The disposals to one buyer represent the large transaction that shareholders were waiting for as the £634m investment company pursues a capital allocation policy adopted just over two years ago to de-risk the portfolio and prioritise returns.
The transaction should complete next month when the acquirer finalises its lending arrangements.
GCP said the proceeds would repay £47.5m of loans and generate an immediate cash payment of £43m which was “materially” in line with net asset value (NAV) at both 30 September and 31 December.

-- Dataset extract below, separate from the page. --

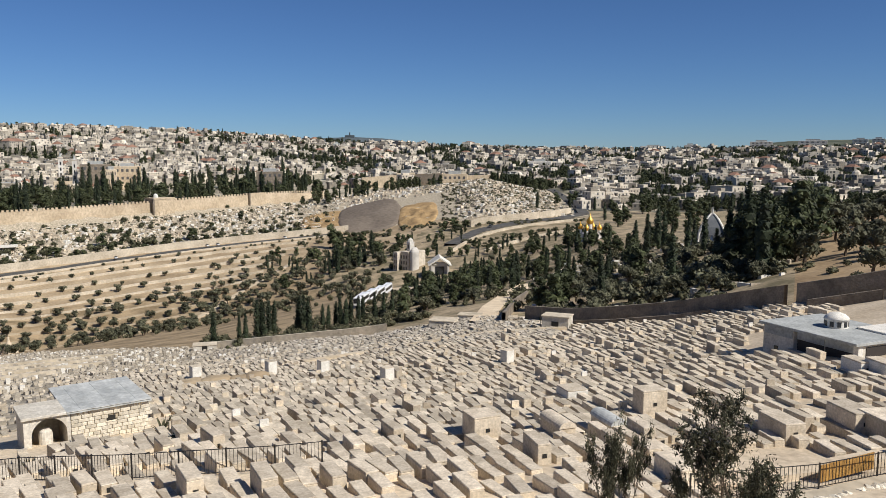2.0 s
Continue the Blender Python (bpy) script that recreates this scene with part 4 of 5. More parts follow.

That would enable the company to clear the £24m drawn on its rolling credit facility. It takes total disposals and cash proceeds since December 2023 to £128m and closer to the £150m target. Further announcements on how capital will be returned to shareholders will follow in due course. GCP has returned £24m through share buybacks as well as paying 7p in annual dividends, for which it today declared a 1.75p per share payment for the last quarter.
The portfolio was comparatively stable in the last quarter of the year with NAV per share dipping 1.3p to 100.27p at 31 December from 101.4p at 30 September.
Last week’s government announcement that ROC and FIT incentive payments would switch from the retail prices index to the lower consumer prices index reduced NAV per share by 0.53p, as previously indicated.
Further falls in power price forecasts also knocked 0.53p off the valuation, while curtailment of wind farms in Northern Ireland and the unwinding of discount valuation rates lowered NAV per share by 0.44p.
These were partly offset by 0.37p in gains to NAV per share from higher inflation forecasts, power generation and buybacks of GCP’s cheap shares, which at 75.6p stand around 25% below the new NAV.
GCP Asset Backed Income (GABI), a sister fund run by Gravis Capital, also benefited from the property sales which enable it to repay £19.2m of loans.
Our view
James Carthew, head of investment company research at QuotedData, said: “It is great to see GCP Infrastructure delivering on its asset sale programme and without a hit to NAV. The sale generates enough cash to repay the balance of its revolving credit facility and fund its ongoing share buyback programme. The very modest impact of the change to subsidy inflation and falling power prices reflects the deals it has already done to reduce sensitivity to power prices. The discount is too wide but, as a shareholder, I am very happy with a solid-looking 9%+ yield.”